Source data
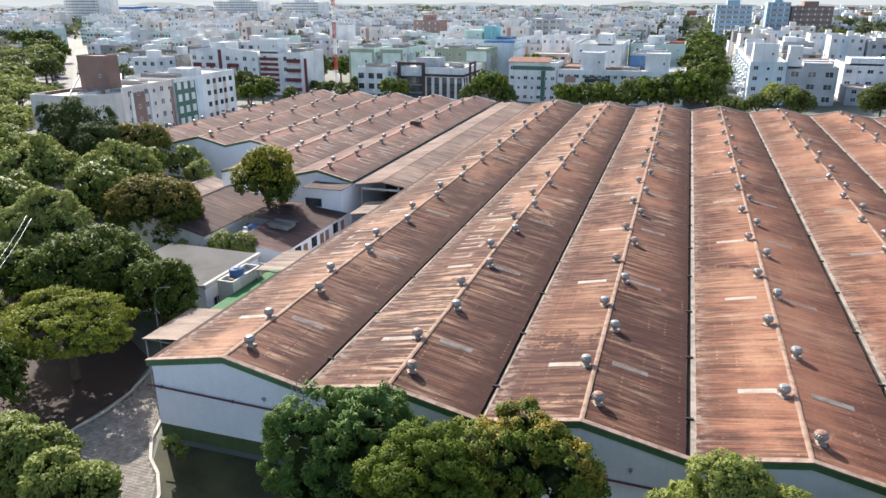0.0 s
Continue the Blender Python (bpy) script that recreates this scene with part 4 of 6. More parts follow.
# ---------------------------------------------------------------- trees
def crown_mesh(seed, R, clumps, clump_r, per, leaf, material, low=-0.35, flat=1.0, droop=0.2, lobes=11, lobe=0.44, tips="", inner="leaf_inner"):
    """A crown of several rounded boughs, each covered in clumps of leaves, with dark gaps between; tips: leaf of the sunlit shoots."""
    rg = np.random.RandomState(seed)
    R = np.array(R)
    per, leaf = max(8, int(per * 0.83)), (leaf[0] * 1.07, leaf[1] * 1.08)

    def unit(v):
        return v / np.maximum(1e-9, np.linalg.norm(v, axis=1))[:, None]
    # the boughs, spread over the crown
    k = np.arange(lobes * 3)
    z = 1 - 2 * (k + 0.5) / len(k)
    ph = k * 2.39996 + rg.uniform(0, 6.28)
    od = np.stack([np.sqrt(1 - z * z) * np.cos(ph), np.sqrt(1 - z * z) * np.sin(ph), z], 1)
    od = unit(od + rg.normal(size=od.shape) * 0.22)
    od = od[od[:, 2] > low]
    od = od[np.argsort(rg.rand(len(od)))][:lobes]
    lr = lobe * rg.uniform(0.6, 1.2, len(od))
    oc = od * (1 - lr)[:, None] * rg.uniform(0.64, 1.2, len(od))[:, None]
    oc = np.concatenate([oc, [[0, 0, 0.1]]])
    lr = np.concatenate([lr, [0.55]])
    od = np.concatenate([od, [[0, 0, 1]]])
    # clumps on the boughs, none inside another bough
    j = rg.choice(len(oc), clumps * 6, p=lr ** 2 / (lr ** 2).sum())
    d = unit(unit(rg.normal(size=(len(j), 3))) + 0.55 * od[j] + np.array([0, 0, 0.15]))
    p = oc[j] + d * lr[j][:, None] * rg.uniform(0.82, 1.06, len(j))[:, None]
    gap = np.linalg.norm(p[:, None] - oc[None], axis=2) / lr[None]
    gap[np.arange(len(j)), j] = 9
    ok = (gap.min(axis=1) > 0.88) & (p[:, 2] > low - 0.15)
    p, d = p[ok][:clumps], d[ok][:clumps]
    cen = p * R
    cr = clump_r * rg.uniform(0.55, 1.45, len(d))
    k = np.repeat(np.arange(len(d)), per)
    e = unit(unit(rg.normal(size=(len(k), 3))) + 0.45 * d[k] + np.array([0, 0, 0.25]))
    far = np.sqrt(rg.rand(len(k)))
    pos = cen[k] + e * (cr[k] * (0.3 + 0.75 * far))[:, None] * np.array([1, 1, flat])
    nrm = unit(e + rg.normal(size=e.shape) * 0.5 + np.array([0, 0, 0.4]))
    u = unit(np.cross(nrm, rg.normal(size=nrm.shape)))
    u[:, 2] -= droop
    w = unit(np.cross(nrm, u))
    s = rg.uniform(0.65, 1.35, len(k))[:, None]
    L, B = leaf
    bend = nrm * (0.12 * L)
    v = np.stack([pos - u * L / 2 * s - bend * s, pos + w * B / 2 * s, pos + u * L / 2 * s - bend * s, pos - w * B / 2 * s], 1)[:, ::-1]
    # leaves lie in the bough's surface: their shading follows the clump
    soft = np.repeat(unit(0.25 * d[k] + 0.65 * e + 0.65 * nrm), 4, axis=0)
    q = np.arange(len(k) * 4).reshape(-1, 4)
    kind = np.zeros(len(q), int)
    if tips:
        kind[(far > 0.55) & (d[k][:, 2] + 0.6 * e[:, 2] + 0.5 * p[k][:, 2] > 0.22) & (rg.rand(len(k)) < 0.8)] = 2
    # inner leaves, larger, close the boughs
    m = clumps
    i2 = rg.choice(len(oc), m, p=lr ** 2 / (lr ** 2).sum())
    e2 = unit(rg.normal(size=(m, 3)))
    p2 = (oc[i2] + e2 * (lr[i2] * rg.uniform(0.3, 0.78, m))[:, None]) * R
    t2 = unit(np.cross(e2, rg.normal(size=e2.shape)))
    b2 = np.cross(e2, t2)
    sz = (lr[i2] * min(R) * 0.62)[:, None]
    v2 = np.stack([p2 - t2 * sz / 2, p2 - b2 * sz / 2, p2 + t2 * sz / 2, p2 + b2 * sz / 2], 1)
    q2 = np.arange(m * 4).reshape(-1, 4) + len(k) * 4
    idx = np.concatenate([kind, np.ones(m, int)])
    return mesh_np("crown", np.concatenate([v.reshape(-1, 3), v2.reshape(-1, 3)]), np.concatenate([q, q2]), [material, inner] + ([tips] if tips else []), midx=idx, normals=np.concatenate([soft, np.repeat(e2, 4, axis=0)]))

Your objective
Copy, from the material, each line that holds the string "with".

Solved problem
Continue the Blender Python (bpy) script that recreates this scene with part 4 of 6. More parts follow.
    """A crown of several rounded boughs, each covered in clumps of leaves, with dark gaps between; tips: leaf of the sunlit shoots."""